Beyannameler, son derece cüzi bir ücret karşılığında esnaf ve sanatkarlar odalarında istihdam edilen serbest muhasebeci ve mali müşavirlerce hazırlanmaktadır. Basit usul uygulaması, vergilendirme ile ilgili ödevlerini yerine getirmeleri açısından esnaf ve sanatkarlarımızın maliyetlerini azaltan oldukça önemli bir uygulamadır ve aynen devam ettirilmesi gerekmektedir.
- Küçüklere vergi muafiyeti: İlk defa faaliyete başlayan esnaf ve sanatkarların, 3 kişi veya daha fazla istihdam sağlamaları şartıyla 5 yıl süre ile gelir vergisinden muaf tutulmalarını içiren bir düzenleme, ekonomiyi şahlandıracak bir girişim olacaktır. Böyle bir yasal düzenlemenin gerçekleştirilmesi, girişimciliği ve üretimi teşvik edecek, ülkenin en büyük sosyal ve ekonomik sorunu olan işsizliğin önemli ölçüde azaltılmasına katkı koyacaktır.

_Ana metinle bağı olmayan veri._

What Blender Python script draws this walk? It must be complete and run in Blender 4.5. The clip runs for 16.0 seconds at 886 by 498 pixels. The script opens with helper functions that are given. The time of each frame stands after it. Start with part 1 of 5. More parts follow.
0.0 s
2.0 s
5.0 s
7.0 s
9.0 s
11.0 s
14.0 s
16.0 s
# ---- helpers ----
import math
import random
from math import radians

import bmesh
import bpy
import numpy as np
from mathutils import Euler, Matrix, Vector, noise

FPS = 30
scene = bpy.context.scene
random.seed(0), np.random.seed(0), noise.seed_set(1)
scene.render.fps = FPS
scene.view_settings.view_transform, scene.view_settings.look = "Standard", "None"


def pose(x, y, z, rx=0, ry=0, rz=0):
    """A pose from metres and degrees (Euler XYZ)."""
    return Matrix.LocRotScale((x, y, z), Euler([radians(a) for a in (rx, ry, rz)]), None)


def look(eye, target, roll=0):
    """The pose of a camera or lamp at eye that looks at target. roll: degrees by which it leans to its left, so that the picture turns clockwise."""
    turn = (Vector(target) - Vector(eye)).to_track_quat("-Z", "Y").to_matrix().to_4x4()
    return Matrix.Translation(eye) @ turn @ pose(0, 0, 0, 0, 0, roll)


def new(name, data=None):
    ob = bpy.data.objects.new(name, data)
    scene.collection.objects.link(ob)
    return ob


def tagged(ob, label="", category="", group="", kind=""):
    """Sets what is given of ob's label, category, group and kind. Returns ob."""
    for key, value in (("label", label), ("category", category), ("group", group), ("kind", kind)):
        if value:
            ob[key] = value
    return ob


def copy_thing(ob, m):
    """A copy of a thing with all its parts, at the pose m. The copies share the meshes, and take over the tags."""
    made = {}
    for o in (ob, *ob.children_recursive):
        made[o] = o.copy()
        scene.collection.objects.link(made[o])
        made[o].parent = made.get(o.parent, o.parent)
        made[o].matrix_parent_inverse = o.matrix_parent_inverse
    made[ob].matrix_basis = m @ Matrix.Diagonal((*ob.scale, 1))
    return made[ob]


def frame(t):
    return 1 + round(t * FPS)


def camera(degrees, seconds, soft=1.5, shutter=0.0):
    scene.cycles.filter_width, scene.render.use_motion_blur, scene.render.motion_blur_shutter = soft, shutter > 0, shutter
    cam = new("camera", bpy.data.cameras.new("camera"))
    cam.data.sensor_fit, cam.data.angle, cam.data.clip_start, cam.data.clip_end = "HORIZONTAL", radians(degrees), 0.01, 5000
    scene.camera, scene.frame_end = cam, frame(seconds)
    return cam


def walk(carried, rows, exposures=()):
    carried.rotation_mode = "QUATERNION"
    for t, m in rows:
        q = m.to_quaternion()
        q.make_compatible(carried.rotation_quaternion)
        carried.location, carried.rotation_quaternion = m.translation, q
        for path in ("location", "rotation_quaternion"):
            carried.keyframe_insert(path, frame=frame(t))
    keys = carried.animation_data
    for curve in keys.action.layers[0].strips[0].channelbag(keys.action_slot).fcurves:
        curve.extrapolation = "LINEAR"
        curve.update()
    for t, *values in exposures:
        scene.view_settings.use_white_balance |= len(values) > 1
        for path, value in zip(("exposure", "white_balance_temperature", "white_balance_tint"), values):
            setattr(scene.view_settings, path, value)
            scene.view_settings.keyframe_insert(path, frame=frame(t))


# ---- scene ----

- ÖTV'nin getirdiği adaletsizlikler giderilmeli: Deniz yoluyla yolcu ve yük taşımacılığı faaliyetiyle uğraşan esnaf ve sanatkarlar bulunmaktadır. İlgili mevzuata göre, denizlerde yük ve yolcu taşımacılığı faaliyetinde bulunanlar Deniz Ticaret Odası'na kayıtlı ise ÖTV'siz akaryakıt alabilmekte, ancak esnaf ve sanatkarlar odasına kaydolanlar bu imkandan yararlanamamaktadırlar.
Ucuz akaryakıt alabilmek için deniz ticaret odalarına kayıt yaptırmak zorunda kalan esnaf sanatkarlarımız ise, bu defa işlerinin gelişimi için ihtiyaçları olan krediyi, esnaf ve sanatkarlar kredi kefalet kooperatifleri aracılığıyla alamamaktadırlar. Bu durum, onları kredi kullanımıyla, ÖTV'siz akaryakıt alımı arasında bir tercih yapmaya zorlamaktadır. Bu nedenle, ilgili mevzuat, esnaf ve sanatkarlar odalarına kayıtlı olanları da kapsayacak şekilde değiştirilmelidir.

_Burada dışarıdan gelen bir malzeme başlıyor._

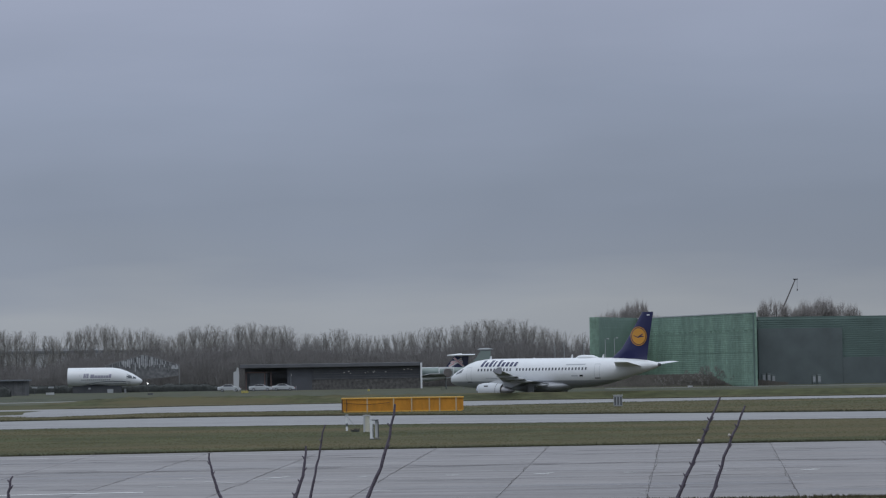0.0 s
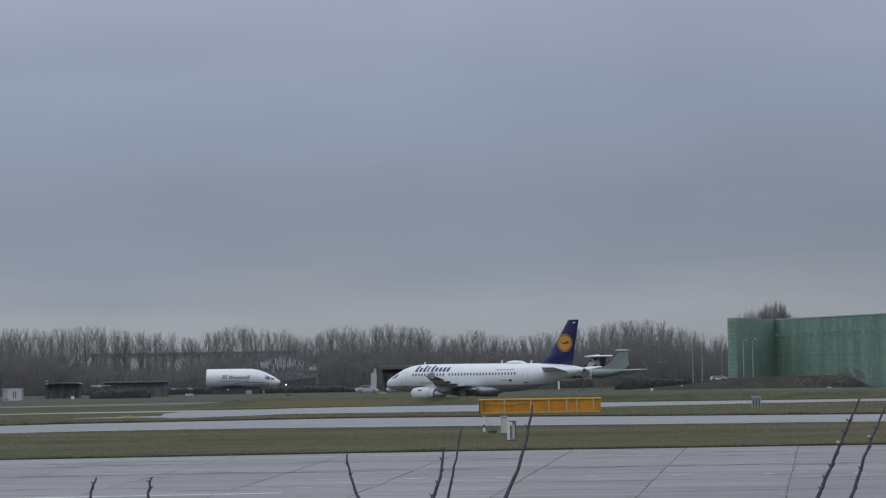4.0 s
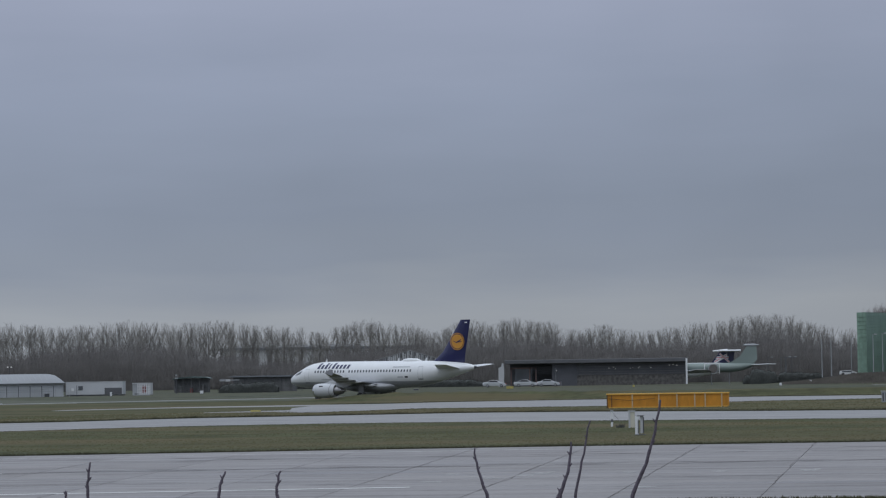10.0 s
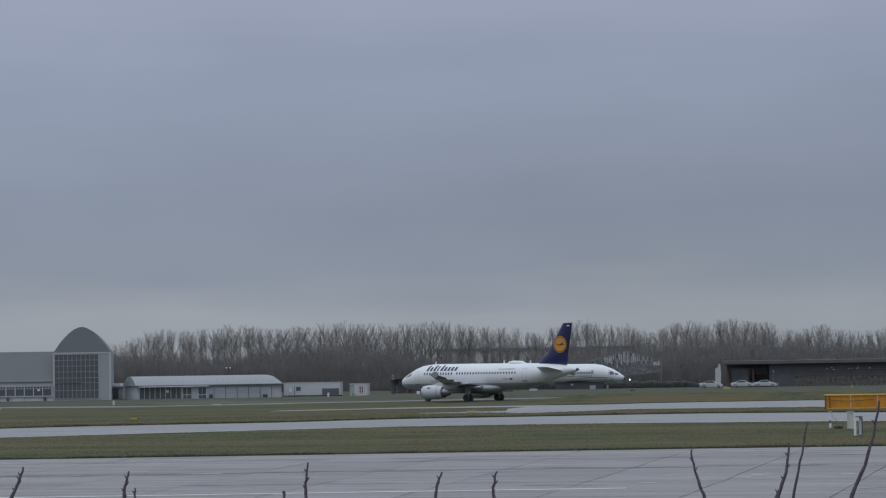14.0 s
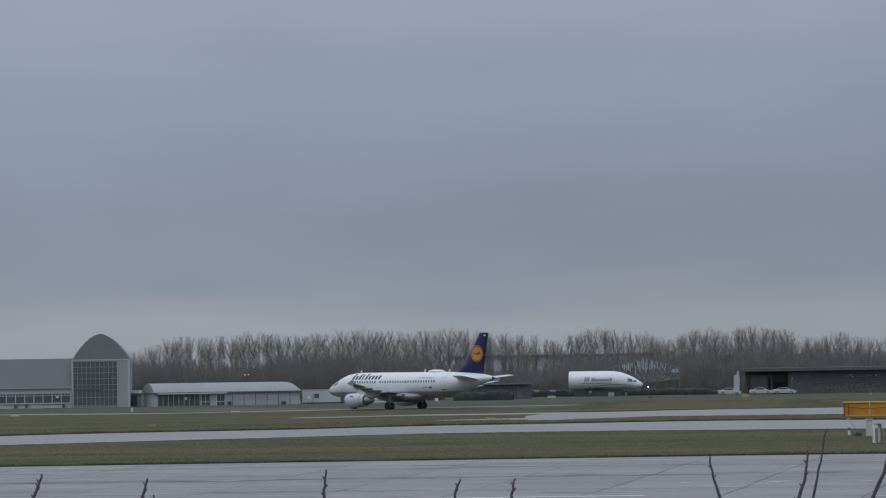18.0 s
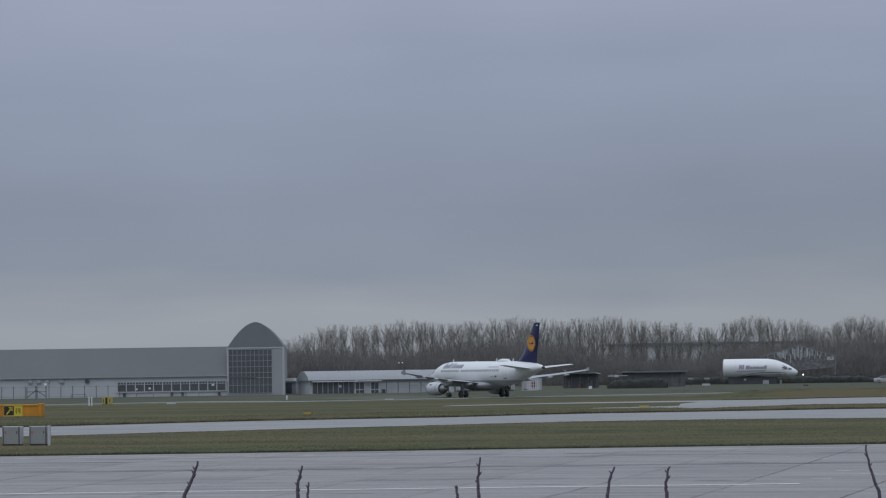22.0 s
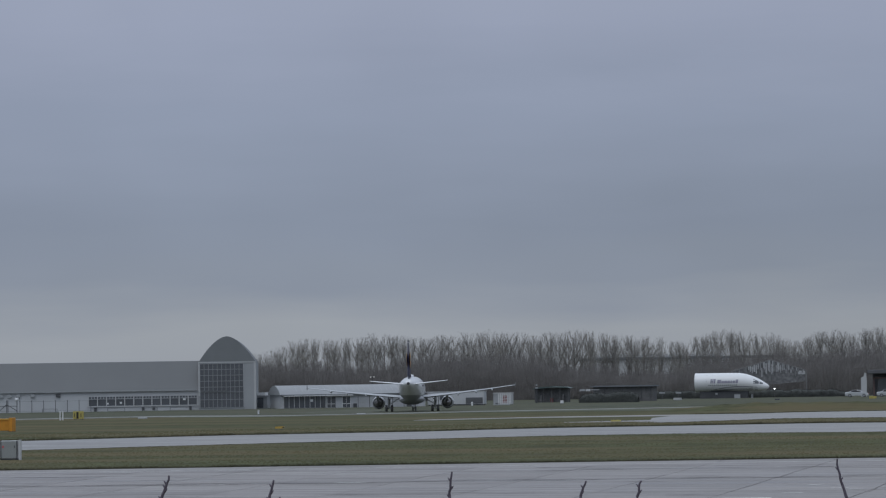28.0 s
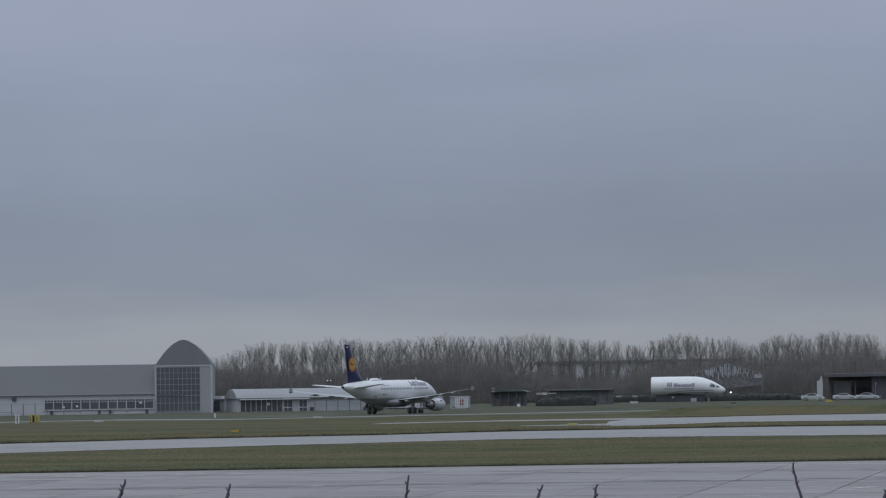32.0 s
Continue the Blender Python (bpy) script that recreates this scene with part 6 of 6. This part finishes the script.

Akaryakıt üzerinden alınan yüksek vergiler nedeniyle Türkiye, dünyada en pahalı akaryakıt satılan ülkelerin başında gelmektedir.
Bu nedenle, hava ve deniz taşımacılığı faaliyetinde bulunanlara ÖTV'siz akaryakıt alma imkanı tanınmıştır. Oysa ulaşım alanında bir başka rekabet de kara taşımacılığında yaşanmaktadır.
Özellikle şehir içi ulaşımın vazgeçilmez bir parçası olan taksici esnafımızın en büyük maliyeti şüphesiz akaryakıttır. Birkaç büyük şehrimizin dışında kalan yerlerde taksicilik faaliyeti, maliyeti yüksek, ancak talebi de düşük bir meslek kolu haline gelmiştir. Bu nedenle özellikle taksici esnafımıza da tıpkı deniz ve hava ulaşımında olduğu gibi ÖTV'siz akaryakıt temin etme imkanı sağlanmalıdır.
- Kayıtdışı ekonomi: Kayıtdışı ekonomi Türkiye'nin bir gerçeğidir ve ekonomik büyüklüğün yarısını oluşturmaktadır.
Bu nedenle kayıt dışını kapsam içine alacak uygulama ve önlemler bir an önce gündeme getirilmeli, kaçakları sistem içine almayı öngören ve özendiren bir sistem geliştirilmelidir.